In July of 2003, many parents, including Vitaly Kaloyev returned to the crash site for the 1-year anniversary of the crash. A memorial was built around the crash site, metal balls symbolising pearls, and a broken necklace. Among the people who attended the 1-year anniversary of the crash was the head of Skyguide. During the ceremony, he was approached by Vitaly Kaloyev, and he was asked about who was on duty that night. The head of Skyguide refused to answer Kaloyev, in order to protect Nielson’s privacy. However, this only fueled Kaloyev’s lust for vengeance, as he became a broken man over time, desperate to find the “killer” of his family.
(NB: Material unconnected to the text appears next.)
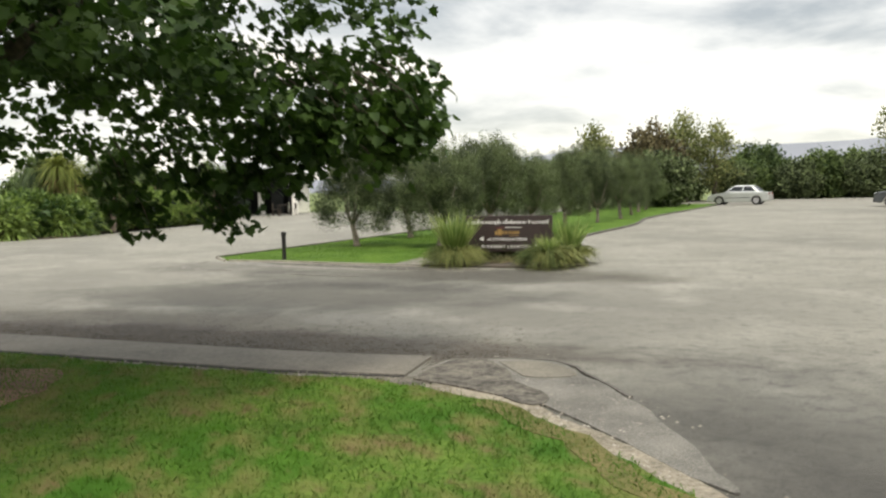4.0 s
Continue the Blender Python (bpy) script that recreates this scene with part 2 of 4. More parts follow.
layered(M_BLADE, (0.034, 0.098, 0.012), 0.55, 0.46, 0.66, 23.0)
layered(M_BLADE, (0.145, 0.148, 0.050), 3.4, 0.48, 0.70, 4.0, (1.0, 0.55, 1))
layered(M_BLADE, (0.150, 0.112, 0.058), 4.6, 0.54, 0.74, 15.0, (1.0, 0.55, 1))
M_TBLADE = material("turf_blades", (0.034, 0.080, 0.012), (0.098, 0.170, 0.030), 3, 0.9, island=True, thin=0.35, coarse=0.7, specular=0.1)
M_BARK = material("furrowed_grey_bark", (0.026, 0.020, 0.015), (0.125, 0.100, 0.078), 13, 0.95, bump=1.0, coarse=2.4, bump_scale=16)
M_OBARK = material("pale_olive_bark", (0.10, 0.085, 0.065), (0.26, 0.225, 0.18), 16, 0.95, bump=0.8, coarse=3)
M_MAPLE = material("broad_green_leaves", (0.014, 0.038, 0.007), (0.052, 0.102, 0.017), 2.5, 0.6, island=True, thin=0.32, coarse=0.5, specular=0.3)
M_OLIVE = material("grey_green_leaves", (0.018, 0.029, 0.011), (0.138, 0.180, 0.078), 3, 0.65, island=True, thin=0.14, coarse=1.3, specular=0.25)
M_DTREE = material("dark_green_leaves", (0.030, 0.055, 0.018), (0.115, 0.165, 0.050), 3, 0.7, island=True, thin=0.25, coarse=0.4, specular=0.25)
M_YTREE = material("yellow_green_leaves", (0.070, 0.092, 0.030), (0.230, 0.250, 0.095), 3, 0.7, island=True, thin=0.25, coarse=0.4, specular=0.25)
M_RTREE = material("russet_leaves", (0.060, 0.052, 0.028), (0.165, 0.140, 0.070), 3, 0.7, island=True, thin=0.2, coarse=0.4, specular=0.2)
M_CORD = material("sword_leaves", (0.030, 0.058, 0.020), (0.140, 0.195, 0.070), 2, 0.6, island=True, thin=0.2, coarse=0.6, specular=0.3)
M_CORDY = material("yellow_sword_leaves", (0.09, 0.12, 0.02), (0.30, 0.34, 0.09), 2, 0.6, island=True, thin=0.25, coarse=0.6, specular=0.3)
M_DEAD = material("dead_straw_leaves", (0.15, 0.095, 0.05), (0.42, 0.30, 0.17), 3, 0.9, island=True, thin=0.1, specular=0.2)
M_FLAX = material("variegated_strap_leaves", (0.060, 0.105, 0.025), (0.330, 0.370, 0.120), 2, 0.5, island=True, thin=0.2, coarse=0.6, specular=0.35)
M_FLAXG = material("green_strap_leaves", (0.022, 0.056, 0.010), (0.200, 0.290, 0.068), 2, 0.5, island=True, thin=0.25, coarse=0.6, specular=0.35)
M_TUFT = material("upright_lime_leaves", (0.110, 0.180, 0.040), (0.340, 0.400, 0.135), 2, 0.6, island=True, thin=0.25, coarse=0.8, specular=0.3)
M_TUFTD = material("drooping_straw_leaves", (0.042, 0.066, 0.015), (0.200, 0.215, 0.074), 2, 0.7, island=True, thin=0.2, coarse=0.8, specular=0.2)
M_BROWN = material("reddish_brown_twigs", (0.056, 0.060, 0.028), (0.176, 0.170, 0.088), 3, 0.85, island=True, thin=0.1, coarse=0.7, specular=0.15)
M_SAGE = material("grey_sage_leaves", (0.055, 0.072, 0.036), (0.175, 0.195, 0.115), 3, 0.85, island=True, thin=0.15, coarse=0.7, specular=0.15)
# core colour holds the shade inside shrubs and clumps
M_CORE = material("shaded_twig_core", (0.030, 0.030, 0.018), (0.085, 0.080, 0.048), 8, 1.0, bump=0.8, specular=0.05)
M_SIGN = material("dark_brown_sign_paint", (0.024, 0.014, 0.013), (0.034, 0.021, 0.019), 9, 0.5, coarse=1.2)
M_WHITE = material("white_vinyl", (0.74, 0.74, 0.72), (0.82, 0.82, 0.80), 6, 0.5)
M_GOLD = material("gold_vinyl", (0.20, 0.115, 0.035), (0.32, 0.20, 0.065), 12, 0.5)
M_RED = material("red_vinyl", (0.22, 0.025, 0.03), (0.32, 0.04, 0.045), 9, 0.5)
M_BLACK = material("black_painted_timber", (0.012, 0.012, 0.012), (0.022, 0.021, 0.020), 30, 0.75, bump=0.2, specular=0.2)
M_STUCCO = material("white_plaster", (0.62, 0.61, 0.57), (0.78, 0.77, 0.73), 4, 0.9, bump=0.25, coarse=0.6)
M_ROOF = material("pale_grey_roofing", (0.27, 0.282, 0.29), (0.35, 0.365, 0.372), 3, 0.7, coarse=0.4)
M_DROOF = material("dark_roof_steel", (0.022, 0.022, 0.023), (0.05, 0.05, 0.05), 5, 0.45, coarse=0.7)
M_DARKWOOD = material("dark_stained_timber", (0.018, 0.014, 0.011), (0.05, 0.038, 0.028), 12, 0.7, bump=0.2)
M_GLASS = material("dark_glazing", (0.012, 0.014, 0.016), (0.03, 0.034, 0.038), 2, 0.2, specular=0.35)
M_CANVAS = material("white_canvas", (0.72, 0.71, 0.68), (0.84, 0.83, 0.80), 14, 0.9, bump=0.2)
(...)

On the 24th of February 2004, Vitaly Kaloyev showed up at Peter Nielson’s house in Kloten, near Zurich. After confronting Nielson, in anger, Kaloyev stabbed and killed Peter Nielson at his doorstep. Kaloyev fled the scene but was soon discovered at a nearby motel by police. He was sentenced to 8 years in prison for manslaughter, but his sentence was later reduced by a Swiss judge, who ruled that his mental state was not assessed during his trial. After being released in November of 2007, he returned to his hometown, where he was treated as a hero, and expressed no regret for his actions.
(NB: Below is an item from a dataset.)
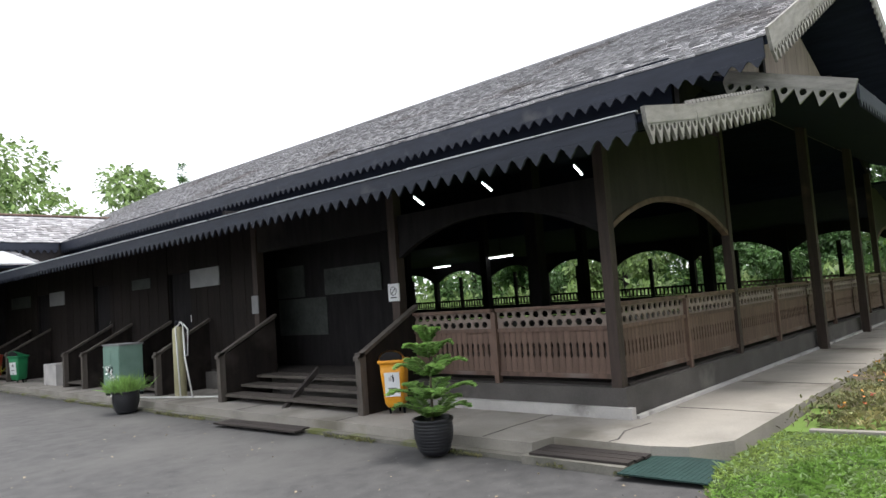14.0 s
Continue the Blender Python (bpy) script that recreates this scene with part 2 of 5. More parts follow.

For the families of the dead schoolchildren though, they never wanted Nielson to be killed, instead wanting Skyguide to take major responsibility for the crash. They did not want to add more victims to their suffering, because of their children. As one parent put it, “my life did not change, it stopped”. That is the reality that the parents of these children have to face, due to the mishaps that led to one of the most devastating air disasters in recent memory.
At Skyguide, Peter Nielson is remembered by a single white rose, which sits at his former desk to this day.